When the windows stay shut, the problem shifts from outside noise to inside echo. Without the 'softness' of summer (like open windows or outdoor sounds), the internal acoustics of a room become much more apparent. This is the best time to focus on acoustic panels and soft furnishings to prevent your voice from bouncing off the walls.

Step-by-Step: Building Your Soundproof Fortress

1. Seal the 'Air Gaps' First

Sound is like water; it flows through the path of least resistance. A common situation is a homeowner spending $500 on foam panels while leaving a half-inch gap under the door. The real issue usually is the air leak. Start by installing a heavy-duty door sweep and high-quality weatherstripping around the door frame. This creates a soundproof door effect without the thousand-dollar price tag of a specialized acoustic door.

2. Treat the Walls with Acoustic Panels

What I have found is that people often over-apply foam, making the room feel 'dead' and claustrophobic. You don't need to cover every inch. Focus on the 'first reflection points'—the spots on the walls to your left and right where sound from your mouth hits first. Installing acoustic panels at ear level in these spots will significantly reduce background noise and echo on your calls.

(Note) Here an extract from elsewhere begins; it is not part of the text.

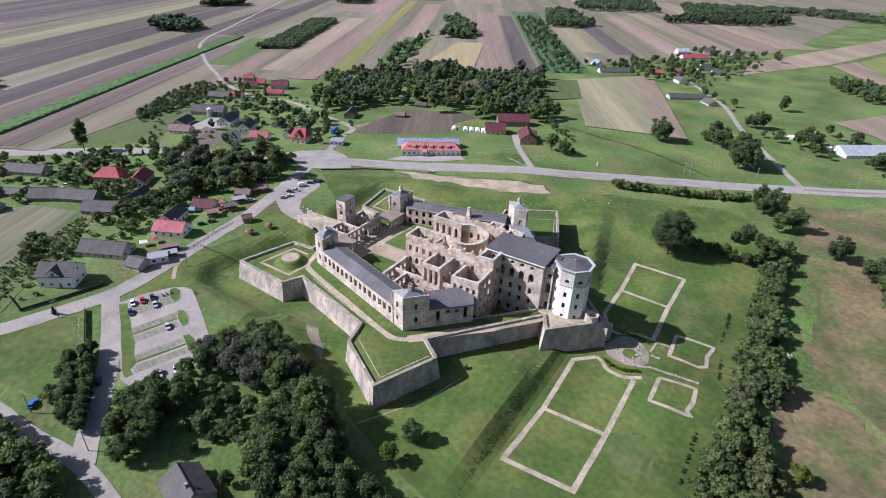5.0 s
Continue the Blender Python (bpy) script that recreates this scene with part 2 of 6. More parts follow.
def drape(name, poly, material, lift, label, category, step=8.0, kind="structure", flat=None, rough=0.0):
    """A sheet over the ground inside a polygon, cut along a grid so that it follows the slopes."""
    poly = ragged_edge(poly, rough) if rough else poly
    bm = bmesh.new()
    bm.faces.new([bm.verts.new((x, y, 0)) for x, y in poly])
    for axis in (0, 1):
        lo, hi = min(p[axis] for p in poly), max(p[axis] for p in poly)
        v = math.floor(lo / step) * step + step
        while v < hi and flat is None:
            co, no = [0, 0, 0], [0, 0, 0]
            co[axis], no[axis] = v, 1
            bmesh.ops.bisect_plane(bm, geom=bm.verts[:] + bm.edges[:] + bm.faces[:], plane_co=co, plane_no=no)
            v += step
    bmesh.ops.triangulate(bm, faces=bm.faces)
    vs = bm.verts[:]
    z = ground_z([v.co.x for v in vs], [v.co.y for v in vs]) if flat is None else [flat] * len(vs)
    for v, h in zip(vs, z):
        v.co.z = h + lift
    for f in bm.faces:
        f.normal_update()
        if f.normal.z < 0:
            f.normal_flip()
    me = bpy.data.meshes.new(name)
    bm.to_mesh(me)
    bm.free()
    me.materials.append(material)
    return tagged(new(name, me), label, category, kind=kind)


def smooth_line(pts, step):
    p = [np.array(q, float) for q in pts]
    p = [2 * p[0] - p[1]] + p + [2 * p[-1] - p[-2]]
    out = []
    for i in range(1, len(p) - 2):
        n = max(2, int(np.linalg.norm(p[i + 1] - p[i]) / step))
        for j in range(n):
            t = j / n
            out.append(0.5 * (2 * p[i] + (p[i + 1] - p[i - 1]) * t + (2 * p[i - 1] - 5 * p[i] + 4 * p[i + 1] - p[i + 2]) * t * t + (3 * p[i] - p[i - 1] - 3 * p[i + 1] + p[i + 2]) * t ** 3))
    out.append(p[-2])
    return np.array(out)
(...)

3. Soften the Floor and Ceiling

If you have hardwood floors, you have a giant reflection plate. A thick area rug with a high-quality felt pad underneath is essential. For the ceiling, if you have a basement office, consider 'clouds'—acoustic panels suspended from the ceiling—to catch sound waves heading upward toward the rest of the family.

Practical Tips from the Field

Over the years, I have learned a few tricks that aren't in the standard manuals:

  • The Bookshelf Hack: A bookshelf filled with books of varying sizes is one of the best 'diffusers' you can get. It breaks up sound waves so they don't bounce directly back at your microphone.
  • The 'Hollow Core' Trap: Most interior doors are hollow. Replacing your office door with a solid-core wood door is the single most effective structural upgrade you can make. It adds mass, which is the only thing that truly stops low-frequency sounds (like a rumbling truck or a crying toddler).
  • Microphone Placement: Moving your mic just three inches closer to your mouth allows you to turn down the 'gain,' which naturally ignores more of the background noise in the room.

Common Mistakes to Avoid

One thing many people overlook is the difference between soundproofing (stopping sound from entering/leaving) and acoustic treatment (improving the sound inside).

  • Buying 'Egg Carton' Foam: Cheap, thin foam does almost nothing for low frequencies. It only stops high-frequency hiss. Invest in 2-inch thick mineral wool or fiberglass panels for real results.
  • Ignoring the Vents: Sound travels through HVAC ducts. If you can hear the TV in the living room through your vent, you need a 'sound maze' or acoustic duct liner.
  • Forgetting the Glass: Glass is a massive reflector. If your desk faces a window, your voice is bouncing right back into the mic. Use heavy drapes during calls.